During those early years of investigating child abuse, the only thing that kept me sane (sort of ) and whole was starting my days at Mass. A quick, 25 minute morning Mass was like yoga for me without the painful downward dog. Mass without the distractions, even good ones like beautiful music or cute babies, was good for my soul. Fast forward 4 years and it's harder to get there. Well, how about I find more reasons not to go. Anyway. Today I went. I left the gym early and stopped at Gift of Grace on my way home. The nunlets have morning Mass in a tiny room that might hold 10 people. And while the priest was a little ticked that someone (me) parked in his parking space and was therefore late for Mass, I didn't let my embarassment close off my heart this morning. Smart girl I am.
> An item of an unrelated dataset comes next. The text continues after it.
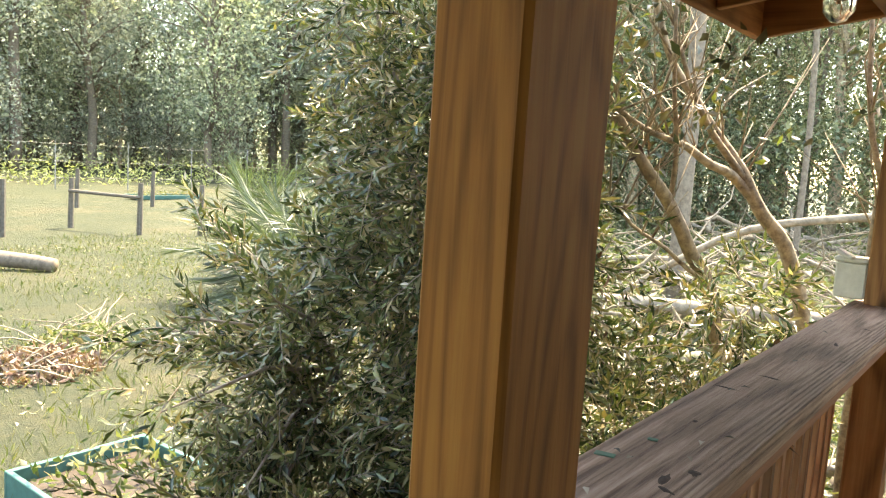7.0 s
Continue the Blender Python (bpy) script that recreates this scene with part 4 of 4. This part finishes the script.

Fr. Brian spoke about Satan, which, I learned, means 'Stumbling block.' How awesome a description is that?! (He went on to say that Satan as a horned, caped, pitchfork bearing guy came from Zorastrianism (wikipedia it, don't ask me). In the book of Job, ha satan, is the adversary. While most religions like to talk about the warm fuzziness of God, we talk a lot less about the other side of that. About the dude trying to get in the way. Fr. Brian quoted Matthew 16:23, " But He turned and said to Peter, "Get behind Me, Satan! You are a stumbling block to Me; for you are not setting your mind on God's interests, but man's.". Jesus didn't think Peter was Satan himself, but he was doing as Satan does, acting as a stumbling block.
I think of all the ways Satan steps in each day, all the stumbling blocks to leading the life I want. This morning I accidentaly cut a guy off and when I pulled up beside him, I waved and said I'm sorry about 3 times. He waited, contemplated, and then flicked me off. I was on my way to church for goodness sakes. It was so...mean. Caroline says I should do the sign of the Cross next time. Good call. Anyway, between that and taking Fr. Brian's spot, and being 5 minutes late, there were some stumbling blocks to getting to my spiritual happy place this morning. And it should be expected.
I need to remember that in genuine attempts to grow closer to God, Satan is going to try to circumvent it. In this wonderful season of Lent approaching next week, I will continue to recite St. Michael the Archangel's prayer and push away blocks to experiencing the grace and peace that I need, that I must have in my life. Because despite the blocks to getting to the nuns this morning, I got there. And it was exactly the peace I needed~ The quiet of my heart that, for me, only Christ through the Eucharist can really bring.
Saint Michael the Archangel,
defend us in battle.
Be our protection against the wickedness and snares of the devil.
May God rebuke him, we humbly pray;
and do Thou, O Prince of the Heavenly Host -
by the Divine Power of God -
cast into hell, satan and all the evil spirits,
who roam throughout the world seeking the ruin of souls.